## BEGIN Supplied records

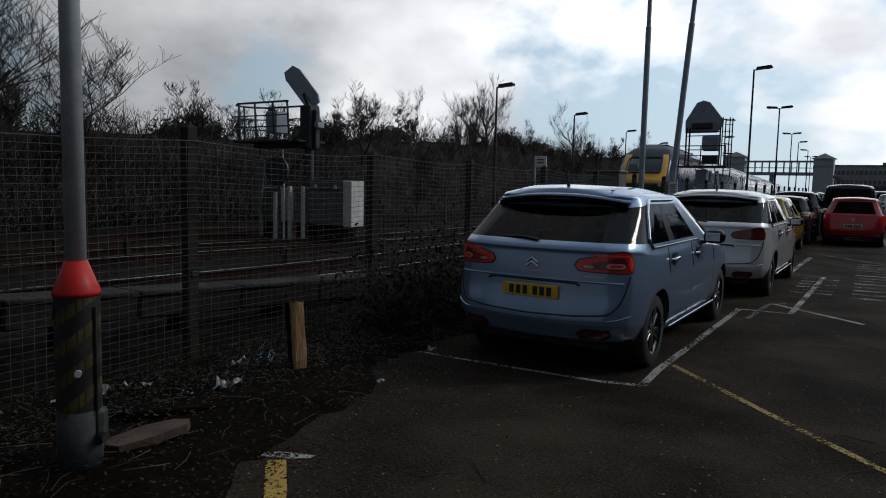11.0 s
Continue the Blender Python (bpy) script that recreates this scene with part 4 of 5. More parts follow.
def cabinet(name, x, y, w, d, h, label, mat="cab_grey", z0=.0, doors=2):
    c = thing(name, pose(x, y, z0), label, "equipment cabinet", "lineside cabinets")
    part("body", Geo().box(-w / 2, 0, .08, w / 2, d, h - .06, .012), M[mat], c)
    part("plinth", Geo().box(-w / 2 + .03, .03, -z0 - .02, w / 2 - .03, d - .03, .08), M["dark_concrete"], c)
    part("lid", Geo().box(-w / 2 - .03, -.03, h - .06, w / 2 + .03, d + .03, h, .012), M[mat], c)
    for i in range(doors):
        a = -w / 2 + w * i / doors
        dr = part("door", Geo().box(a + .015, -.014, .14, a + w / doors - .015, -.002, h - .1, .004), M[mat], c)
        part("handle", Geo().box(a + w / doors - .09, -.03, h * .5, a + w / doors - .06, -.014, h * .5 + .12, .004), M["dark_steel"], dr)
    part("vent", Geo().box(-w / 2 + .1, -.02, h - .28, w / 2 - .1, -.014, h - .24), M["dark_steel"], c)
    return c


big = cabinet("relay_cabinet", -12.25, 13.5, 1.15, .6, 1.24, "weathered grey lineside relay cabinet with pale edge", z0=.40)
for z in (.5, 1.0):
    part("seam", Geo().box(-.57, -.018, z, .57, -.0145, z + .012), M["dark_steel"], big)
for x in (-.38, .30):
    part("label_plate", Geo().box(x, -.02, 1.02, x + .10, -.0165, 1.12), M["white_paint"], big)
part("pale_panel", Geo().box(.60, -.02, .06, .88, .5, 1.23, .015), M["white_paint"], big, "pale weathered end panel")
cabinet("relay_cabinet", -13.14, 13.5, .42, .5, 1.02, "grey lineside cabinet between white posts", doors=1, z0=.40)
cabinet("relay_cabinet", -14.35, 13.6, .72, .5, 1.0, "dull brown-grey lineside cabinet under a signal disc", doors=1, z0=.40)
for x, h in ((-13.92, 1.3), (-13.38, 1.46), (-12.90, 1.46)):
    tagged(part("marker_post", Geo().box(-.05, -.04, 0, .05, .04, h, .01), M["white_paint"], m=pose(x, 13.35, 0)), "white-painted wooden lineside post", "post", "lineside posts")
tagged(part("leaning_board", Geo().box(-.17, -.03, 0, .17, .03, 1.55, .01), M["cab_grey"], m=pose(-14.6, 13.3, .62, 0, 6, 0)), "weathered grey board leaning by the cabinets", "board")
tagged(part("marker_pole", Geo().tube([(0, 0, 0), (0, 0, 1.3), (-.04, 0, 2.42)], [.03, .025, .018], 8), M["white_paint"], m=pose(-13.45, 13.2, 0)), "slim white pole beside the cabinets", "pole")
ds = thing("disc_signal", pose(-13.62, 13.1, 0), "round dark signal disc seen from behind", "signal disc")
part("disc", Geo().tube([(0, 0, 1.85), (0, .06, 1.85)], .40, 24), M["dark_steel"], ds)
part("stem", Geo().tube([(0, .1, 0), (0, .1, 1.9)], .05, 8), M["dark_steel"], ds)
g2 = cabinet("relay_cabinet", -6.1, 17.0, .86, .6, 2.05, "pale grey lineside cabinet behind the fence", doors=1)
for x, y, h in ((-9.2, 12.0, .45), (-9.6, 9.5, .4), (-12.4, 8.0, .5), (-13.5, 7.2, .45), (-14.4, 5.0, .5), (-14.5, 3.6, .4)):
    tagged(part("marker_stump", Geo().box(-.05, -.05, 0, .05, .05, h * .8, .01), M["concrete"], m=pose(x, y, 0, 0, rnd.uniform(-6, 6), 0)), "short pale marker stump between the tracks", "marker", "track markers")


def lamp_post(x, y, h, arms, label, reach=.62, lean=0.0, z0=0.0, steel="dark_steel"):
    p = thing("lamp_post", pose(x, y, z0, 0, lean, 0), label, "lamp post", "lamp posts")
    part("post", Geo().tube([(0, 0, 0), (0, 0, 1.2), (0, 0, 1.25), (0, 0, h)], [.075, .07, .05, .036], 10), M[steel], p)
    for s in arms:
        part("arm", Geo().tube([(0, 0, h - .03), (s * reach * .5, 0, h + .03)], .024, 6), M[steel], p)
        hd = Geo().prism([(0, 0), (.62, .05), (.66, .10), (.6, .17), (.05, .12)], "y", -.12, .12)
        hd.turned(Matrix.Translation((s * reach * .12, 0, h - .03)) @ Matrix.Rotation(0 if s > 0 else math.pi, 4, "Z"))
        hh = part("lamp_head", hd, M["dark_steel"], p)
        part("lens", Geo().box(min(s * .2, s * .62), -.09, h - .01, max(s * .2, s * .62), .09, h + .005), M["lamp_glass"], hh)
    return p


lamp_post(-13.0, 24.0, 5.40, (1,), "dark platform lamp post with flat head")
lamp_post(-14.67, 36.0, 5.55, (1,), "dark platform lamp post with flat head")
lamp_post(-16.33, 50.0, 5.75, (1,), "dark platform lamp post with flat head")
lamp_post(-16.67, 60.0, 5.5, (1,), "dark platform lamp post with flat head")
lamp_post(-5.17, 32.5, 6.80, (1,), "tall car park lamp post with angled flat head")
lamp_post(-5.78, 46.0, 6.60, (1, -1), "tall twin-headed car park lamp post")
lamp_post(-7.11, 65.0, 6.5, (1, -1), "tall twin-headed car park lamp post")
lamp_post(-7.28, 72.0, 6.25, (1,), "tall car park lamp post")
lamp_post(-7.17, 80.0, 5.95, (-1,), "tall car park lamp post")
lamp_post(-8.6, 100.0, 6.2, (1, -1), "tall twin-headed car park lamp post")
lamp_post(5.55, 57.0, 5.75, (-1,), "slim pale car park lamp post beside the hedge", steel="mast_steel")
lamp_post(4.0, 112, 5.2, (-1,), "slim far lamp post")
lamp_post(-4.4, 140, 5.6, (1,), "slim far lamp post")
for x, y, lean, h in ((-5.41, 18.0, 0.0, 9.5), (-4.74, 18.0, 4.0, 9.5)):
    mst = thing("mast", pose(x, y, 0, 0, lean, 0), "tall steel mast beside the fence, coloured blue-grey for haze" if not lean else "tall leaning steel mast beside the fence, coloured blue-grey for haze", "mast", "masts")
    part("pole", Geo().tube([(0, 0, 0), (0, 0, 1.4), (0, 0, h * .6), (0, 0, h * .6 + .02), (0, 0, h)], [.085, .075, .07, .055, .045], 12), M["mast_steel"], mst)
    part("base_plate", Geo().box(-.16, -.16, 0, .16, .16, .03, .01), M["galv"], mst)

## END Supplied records
## BEGIN Supplied records

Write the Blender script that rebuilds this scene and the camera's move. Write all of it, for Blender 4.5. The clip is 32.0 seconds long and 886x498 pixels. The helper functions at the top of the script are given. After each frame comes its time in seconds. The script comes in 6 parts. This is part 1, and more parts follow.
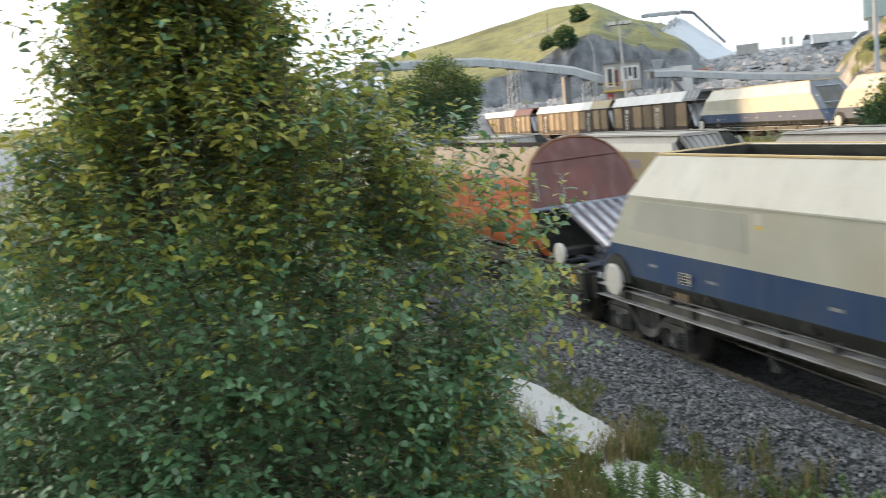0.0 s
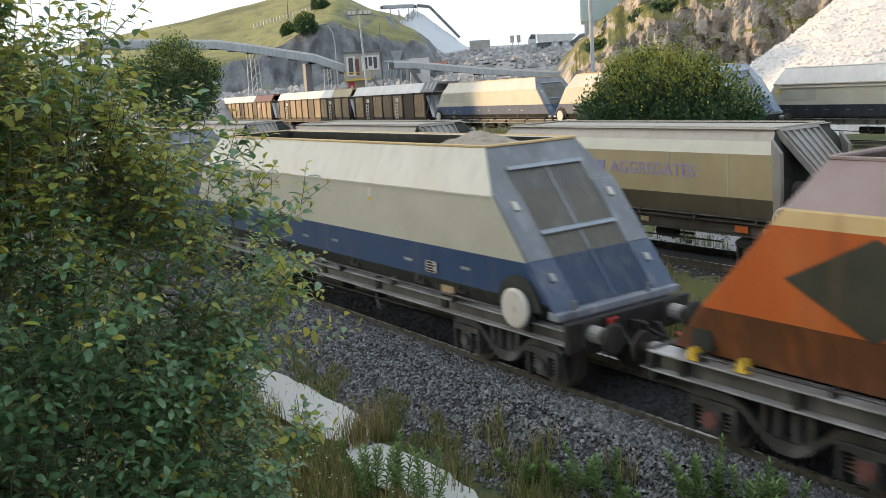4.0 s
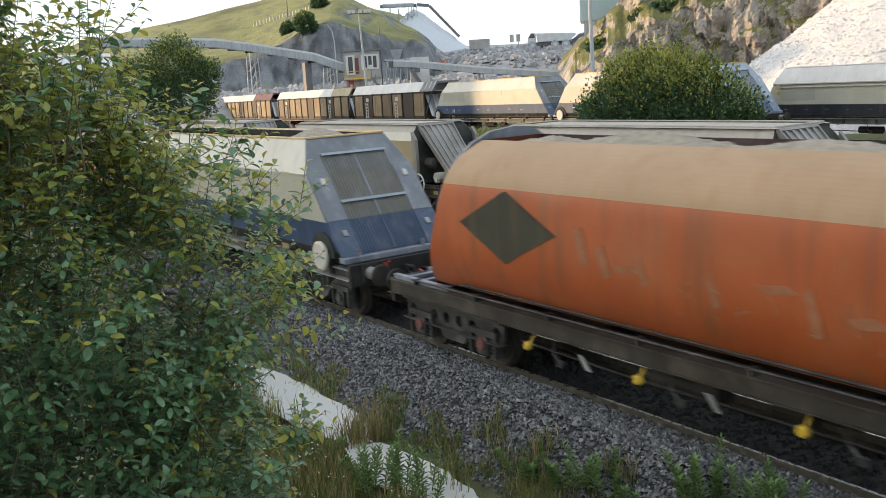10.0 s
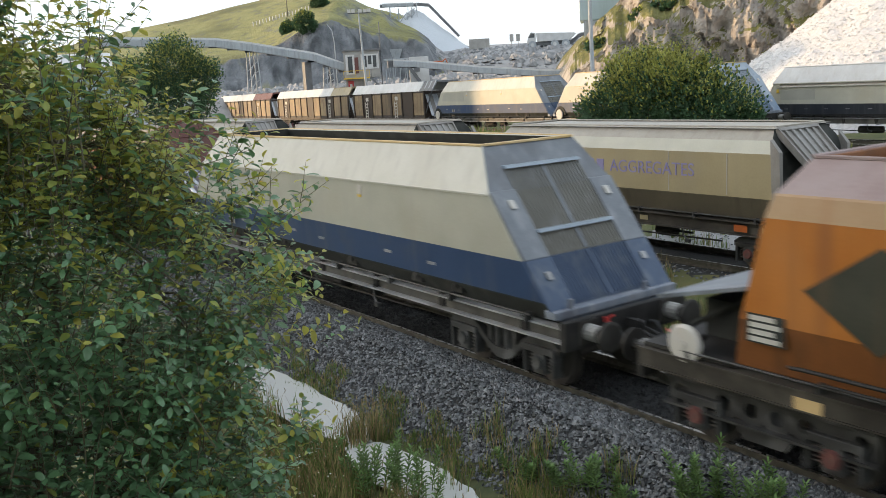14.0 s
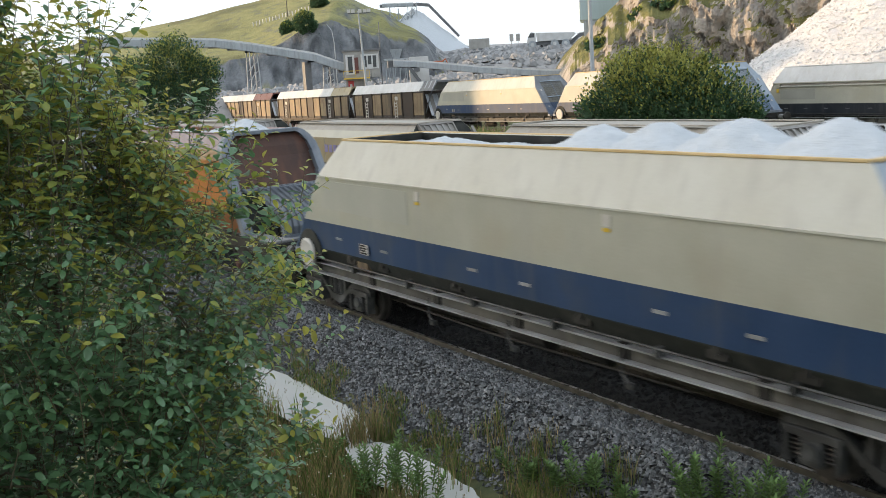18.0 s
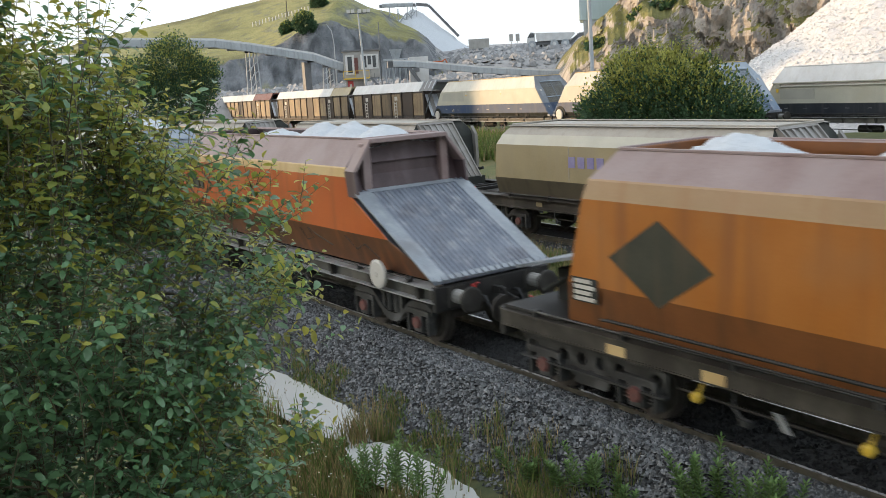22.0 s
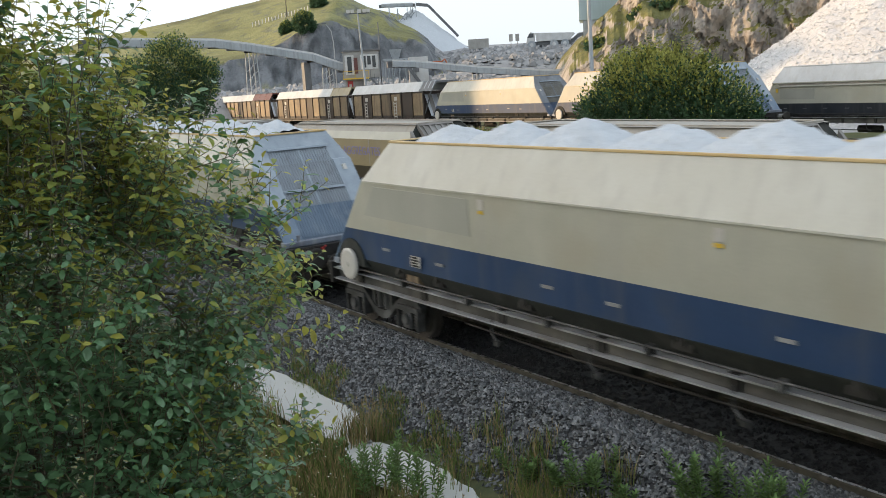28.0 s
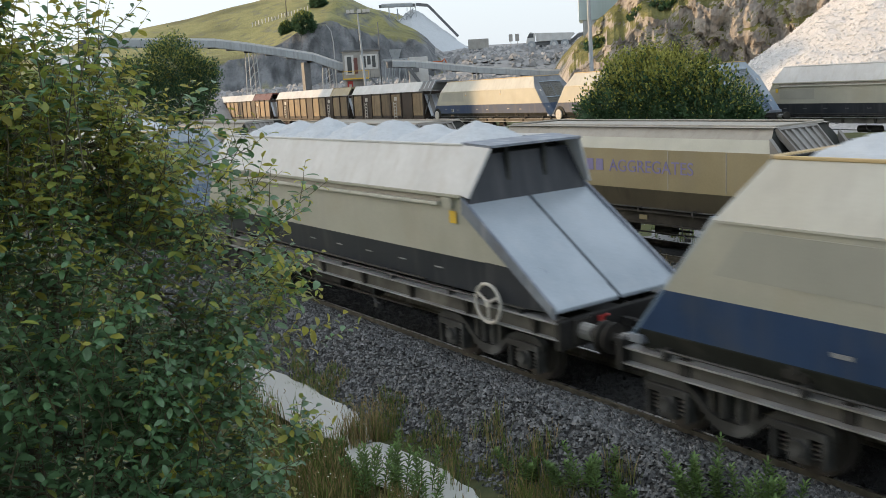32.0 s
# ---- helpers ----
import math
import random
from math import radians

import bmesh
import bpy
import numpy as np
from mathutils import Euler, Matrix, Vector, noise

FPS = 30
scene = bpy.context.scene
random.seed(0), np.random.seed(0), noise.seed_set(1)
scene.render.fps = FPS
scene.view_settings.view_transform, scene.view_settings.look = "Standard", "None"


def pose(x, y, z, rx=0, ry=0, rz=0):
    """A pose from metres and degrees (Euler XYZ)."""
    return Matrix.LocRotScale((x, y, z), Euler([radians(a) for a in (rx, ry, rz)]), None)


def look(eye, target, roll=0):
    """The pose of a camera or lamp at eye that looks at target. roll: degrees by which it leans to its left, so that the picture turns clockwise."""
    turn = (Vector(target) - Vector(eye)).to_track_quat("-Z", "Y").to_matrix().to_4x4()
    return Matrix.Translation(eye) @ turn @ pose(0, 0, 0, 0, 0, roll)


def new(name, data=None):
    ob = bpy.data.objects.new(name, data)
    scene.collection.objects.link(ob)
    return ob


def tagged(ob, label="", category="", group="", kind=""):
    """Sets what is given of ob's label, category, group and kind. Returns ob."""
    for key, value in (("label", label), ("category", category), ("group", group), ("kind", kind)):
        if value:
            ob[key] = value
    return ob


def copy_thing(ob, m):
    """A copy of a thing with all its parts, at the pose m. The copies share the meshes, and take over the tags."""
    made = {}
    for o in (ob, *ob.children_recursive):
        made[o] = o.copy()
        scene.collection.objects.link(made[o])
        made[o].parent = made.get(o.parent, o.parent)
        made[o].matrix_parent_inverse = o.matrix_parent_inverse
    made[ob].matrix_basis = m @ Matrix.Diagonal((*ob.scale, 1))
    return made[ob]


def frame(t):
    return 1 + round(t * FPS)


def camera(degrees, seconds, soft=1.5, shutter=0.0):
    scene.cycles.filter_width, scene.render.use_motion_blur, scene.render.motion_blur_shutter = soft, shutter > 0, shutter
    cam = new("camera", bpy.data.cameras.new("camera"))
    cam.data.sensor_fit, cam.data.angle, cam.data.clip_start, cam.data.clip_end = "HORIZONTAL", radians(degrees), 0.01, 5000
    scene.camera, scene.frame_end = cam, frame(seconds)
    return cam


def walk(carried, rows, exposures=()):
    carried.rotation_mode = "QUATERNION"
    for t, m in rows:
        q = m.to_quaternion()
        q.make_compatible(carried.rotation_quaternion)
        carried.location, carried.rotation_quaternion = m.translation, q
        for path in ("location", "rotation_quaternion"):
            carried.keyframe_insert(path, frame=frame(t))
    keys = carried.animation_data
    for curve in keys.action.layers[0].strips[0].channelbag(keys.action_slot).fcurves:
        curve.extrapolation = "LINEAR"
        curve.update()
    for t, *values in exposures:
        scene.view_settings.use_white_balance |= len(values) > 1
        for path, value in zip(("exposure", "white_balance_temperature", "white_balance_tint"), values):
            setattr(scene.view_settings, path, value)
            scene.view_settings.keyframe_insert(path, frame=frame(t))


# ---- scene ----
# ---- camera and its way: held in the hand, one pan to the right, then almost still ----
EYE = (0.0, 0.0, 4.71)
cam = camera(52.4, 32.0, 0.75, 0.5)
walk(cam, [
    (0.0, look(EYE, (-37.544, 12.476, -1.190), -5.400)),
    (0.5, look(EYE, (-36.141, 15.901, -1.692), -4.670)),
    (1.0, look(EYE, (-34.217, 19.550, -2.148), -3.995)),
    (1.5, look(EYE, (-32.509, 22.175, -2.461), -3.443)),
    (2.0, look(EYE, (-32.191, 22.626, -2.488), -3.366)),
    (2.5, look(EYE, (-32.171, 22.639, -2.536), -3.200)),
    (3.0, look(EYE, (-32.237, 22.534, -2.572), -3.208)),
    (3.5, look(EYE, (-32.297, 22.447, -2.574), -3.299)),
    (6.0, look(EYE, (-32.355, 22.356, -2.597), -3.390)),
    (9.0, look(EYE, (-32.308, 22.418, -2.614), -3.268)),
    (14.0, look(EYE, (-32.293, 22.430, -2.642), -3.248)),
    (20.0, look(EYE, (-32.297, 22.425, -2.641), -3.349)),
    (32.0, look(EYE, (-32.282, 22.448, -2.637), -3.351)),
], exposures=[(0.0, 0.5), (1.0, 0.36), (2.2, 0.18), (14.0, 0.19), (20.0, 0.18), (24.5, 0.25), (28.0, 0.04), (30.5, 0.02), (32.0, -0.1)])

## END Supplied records
## BEGIN Supplied records

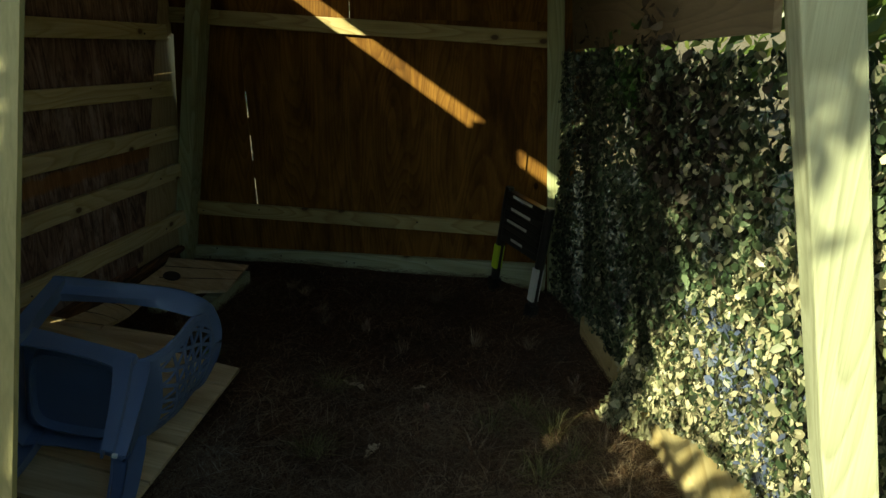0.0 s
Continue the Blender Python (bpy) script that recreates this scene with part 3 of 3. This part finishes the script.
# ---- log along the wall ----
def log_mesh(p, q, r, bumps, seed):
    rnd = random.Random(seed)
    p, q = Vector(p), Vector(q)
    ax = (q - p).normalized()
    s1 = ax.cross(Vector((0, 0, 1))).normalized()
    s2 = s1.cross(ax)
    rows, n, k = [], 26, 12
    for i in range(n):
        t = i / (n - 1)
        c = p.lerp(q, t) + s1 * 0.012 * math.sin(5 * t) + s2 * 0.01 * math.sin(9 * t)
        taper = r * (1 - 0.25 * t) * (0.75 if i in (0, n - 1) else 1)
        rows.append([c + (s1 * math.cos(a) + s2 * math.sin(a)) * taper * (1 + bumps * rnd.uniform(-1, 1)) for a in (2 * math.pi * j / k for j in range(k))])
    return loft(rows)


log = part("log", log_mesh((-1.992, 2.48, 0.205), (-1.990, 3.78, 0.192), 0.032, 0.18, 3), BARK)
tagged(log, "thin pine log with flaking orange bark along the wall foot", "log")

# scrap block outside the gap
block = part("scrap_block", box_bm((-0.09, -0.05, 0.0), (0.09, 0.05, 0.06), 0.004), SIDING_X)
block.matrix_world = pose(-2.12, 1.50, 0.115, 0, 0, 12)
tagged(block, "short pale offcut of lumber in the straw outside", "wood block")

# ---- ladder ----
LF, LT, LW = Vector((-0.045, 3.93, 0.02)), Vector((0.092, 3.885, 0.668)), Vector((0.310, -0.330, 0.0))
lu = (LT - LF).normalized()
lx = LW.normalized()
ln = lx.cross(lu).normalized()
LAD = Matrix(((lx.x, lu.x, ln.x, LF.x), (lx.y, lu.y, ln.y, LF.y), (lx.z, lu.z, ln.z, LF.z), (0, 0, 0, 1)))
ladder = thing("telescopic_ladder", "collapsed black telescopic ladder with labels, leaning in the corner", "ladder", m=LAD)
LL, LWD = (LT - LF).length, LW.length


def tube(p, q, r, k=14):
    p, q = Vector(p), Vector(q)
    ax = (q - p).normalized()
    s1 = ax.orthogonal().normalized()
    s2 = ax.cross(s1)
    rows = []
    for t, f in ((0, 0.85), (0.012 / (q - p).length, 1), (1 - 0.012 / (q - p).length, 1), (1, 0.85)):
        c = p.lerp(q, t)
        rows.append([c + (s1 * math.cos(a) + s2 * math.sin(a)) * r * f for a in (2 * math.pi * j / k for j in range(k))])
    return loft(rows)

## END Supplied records

▶ [The request] Your task is to retype the entries verbatim, starting with the line that holds "return Matrix.LocRotScale((x, y, z), Euler([radians(a)" and stopping after the line that holds "q.make_compatible(carried.rotation_quaternion)".

▶ [Right answer]
    return Matrix.LocRotScale((x, y, z), Euler([radians(a) for a in (rx, ry, rz)]), None)


def look(eye, target, roll=0):
    """The pose of a camera or lamp at eye that looks at target. roll: degrees by which it leans to its left, so that the picture turns clockwise."""
    turn = (Vector(target) - Vector(eye)).to_track_quat("-Z", "Y").to_matrix().to_4x4()
    return Matrix.Translation(eye) @ turn @ pose(0, 0, 0, 0, 0, roll)


def new(name, data=None):
    ob = bpy.data.objects.new(name, data)
    scene.collection.objects.link(ob)
    return ob


def tagged(ob, label="", category="", group="", kind=""):
    """Sets what is given of ob's label, category, group and kind. Returns ob."""
    for key, value in (("label", label), ("category", category), ("group", group), ("kind", kind)):
        if value:
            ob[key] = value
    return ob


def copy_thing(ob, m):
    """A copy of a thing with all its parts, at the pose m. The copies share the meshes, and take over the tags."""
    made = {}
    for o in (ob, *ob.children_recursive):
        made[o] = o.copy()
        scene.collection.objects.link(made[o])
        made[o].parent = made.get(o.parent, o.parent)
        made[o].matrix_parent_inverse = o.matrix_parent_inverse
    made[ob].matrix_basis = m @ Matrix.Diagonal((*ob.scale, 1))
    return made[ob]


def frame(t):
    return 1 + round(t * FPS)


def camera(degrees, seconds, soft=1.5, shutter=0.0):
    scene.cycles.filter_width, scene.render.use_motion_blur, scene.render.motion_blur_shutter = soft, shutter > 0, shutter
    cam = new("camera", bpy.data.cameras.new("camera"))
    cam.data.sensor_fit, cam.data.angle, cam.data.clip_start, cam.data.clip_end = "HORIZONTAL", radians(degrees), 0.01, 5000
    scene.camera, scene.frame_end = cam, frame(seconds)
    return cam


def walk(carried, rows, exposures=()):
    carried.rotation_mode = "QUATERNION"
    for t, m in rows:
        q = m.to_quaternion()
        q.make_compatible(carried.rotation_quaternion)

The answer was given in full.